SUKABUMIUPDATE.com - Polemik yang terjadi baru-baru ini di tengah masyarakat Indonesia terkait rencana revisi UU Pilkada yang akan dilakukan oleh DPR RI mengundang banyak atensi publik. Ragam reaksi ditunjukan oleh para mahasiwa serta aktivis dengan menggelar aksi demonstrasi.
Pengamat politik Sukabumi, Aang Rahmatulloh menyebut jika polemik yang terjadi merupakan sebuah dinamika politik di indonesia. “Saya kira ini sudah menjadi sebuah dinamika yang berkembang dan terjadi di Indonesia khususnya (melibatkan) para akademisi, mahasiswa dan semua aktivis bergerak.

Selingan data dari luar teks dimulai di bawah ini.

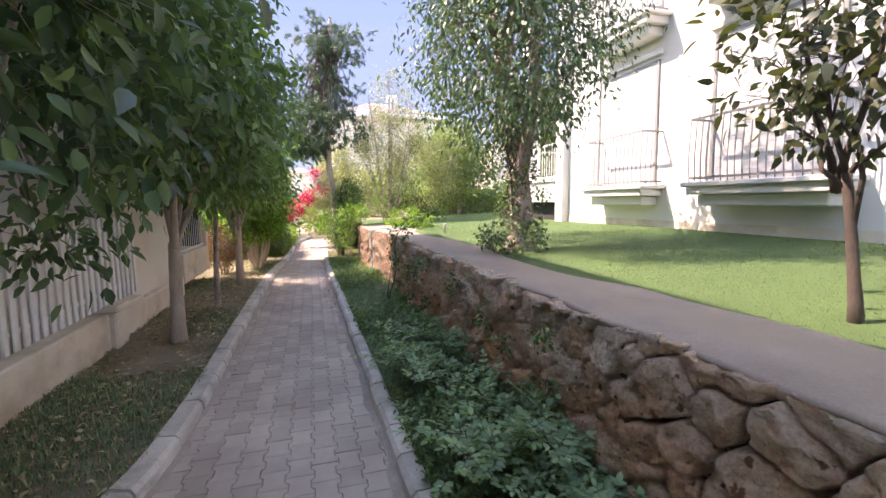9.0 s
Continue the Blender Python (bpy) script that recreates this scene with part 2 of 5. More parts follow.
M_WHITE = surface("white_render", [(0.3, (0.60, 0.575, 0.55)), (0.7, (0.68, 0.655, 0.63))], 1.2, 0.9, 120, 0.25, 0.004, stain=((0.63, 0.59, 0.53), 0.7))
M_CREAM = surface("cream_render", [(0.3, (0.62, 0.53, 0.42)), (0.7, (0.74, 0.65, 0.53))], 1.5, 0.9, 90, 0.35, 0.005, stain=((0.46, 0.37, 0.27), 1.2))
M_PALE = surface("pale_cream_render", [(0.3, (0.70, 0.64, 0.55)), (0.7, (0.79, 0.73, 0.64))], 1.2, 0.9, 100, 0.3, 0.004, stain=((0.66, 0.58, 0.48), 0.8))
# Greyer than M_WHITE: the recess's shade is in the colour, besides real stains.
M_OLD_SHADED = surface("shade_toned_stained_render", [(0.3, (0.55, 0.50, 0.44)), (0.7, (0.68, 0.64, 0.58))], 1.5, 0.9, 90, 0.35, 0.005, stain=((0.42, 0.33, 0.25), 1.0))
M_RAIL = plain("white_painted_metal", (0.748, 0.734, 0.707), 0.45, 0.0, 0.04)
# White paint greyed: shade on balcony rails and window outlines put into colour.
M_RAIL_SHADE = plain("shade_greyed_white_paint", (0.225, 0.217, 0.210), 0.5, 0.0, 0.06)
M_SHUTTER = plain("shutter_plastic", (0.58, 0.57, 0.56), 0.5, 0.0, 0.03)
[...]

Mungkin mereka itu mempunyai sebuah kesimpulan bahwa ada yang tidak sesuai dalam demokrasi di Indonesia yang tidak baik-baik saja” ujar Aang kepada sukabumiupdate.com, pada Sabtu (23/8/2024).
Menurut Aang, putusan Mahkamah Konstitusi itu menjadi putusan final dan mengikat, maka dengan adanya upaya untuk merevisi putusan MK itu dianggap sebagai penyalahgunaan kekuasaan.
“Saya kira ini sudah menyangkut masalah politik dan menurut saya ini abuse of power atau adanya penyalahgunaan kekuasaan karena ada upaya untuk merevisi putusan MK yang bersifat final dan mengikat,” kata dia.
Disinggung terkait rencana pengusungan Kaesang, anak bungsu Jokowi (Presiden Indonesia) di Pilkada mendatang dan diduga mengakali sistem yang sudah ada, pihaknya menganggap itu mejadi ciri adanya penyalahgunaan kekuasaan di era Jokowi.
Baca Juga: Muncul Isu Penyusup, Buntut Bentrok Massa Aksi Kawal Putusan MK di Sukabumi
“Ini merupakan sebuah ciri bahwa abuse of power ini sudah muncul dan Indonesia darurat demokrasi dan sedang dalam kedaan baik-baik saja,” ucapnya.
“Kalau misalkan Gibran selaku anak Presiden tidak akan mencalonkan mungkin dulu tidak ada yang namanya gejolak di MK tentang putusan tersebut termasuk sekarang anak bungsunya pak Jokowi, Kaesang mau maju di Pilkada tetapi terkendala di masalah usia dan lewat Mahkamah Agung dikabulkan tapi lewat Mahkamah Konstitusi itu dibantah atau tidak dikabulkan,” jelas dia.
Maka dari itu, gejolak yang terjadi di tengah masyarakt belakangan ini disebutnya sebagai sebuah peringatan bagi penguasa untuk tidak sewenang-wenang.
“Saya kira ini merupakan sebuah warning (peringatan) yah, yang namanya pemerintah itu tidak bisa sewenang-wenang, artinya mereka (pemerintah) ini ada yang mengawasi terutama mahasiswa sebagai agen sosial of control dan dalam ketentuannya jangan sampai menimbulkan polemik komflicated di seluruh masyarakat Indonesia dalam mengeluarkan kebijakan,” ungkapnya.
Terlebih, pihaknya selaku akademisi mengaku sudah berkomunikasi dengan akademisi lainnya membicarakan persoalan yang sedang terjadi di tengah masyarakt.
“Saya kira saya sendiri selaku akademisi sudah berkolaborasi dan berkomunikasi dengan yang lain kalau misalkan ini tidak sesuai dengan harapan ya kemungkin kami akan kembali turun kejalan, back to basic lah sebagai demonstran,” pungkasnya.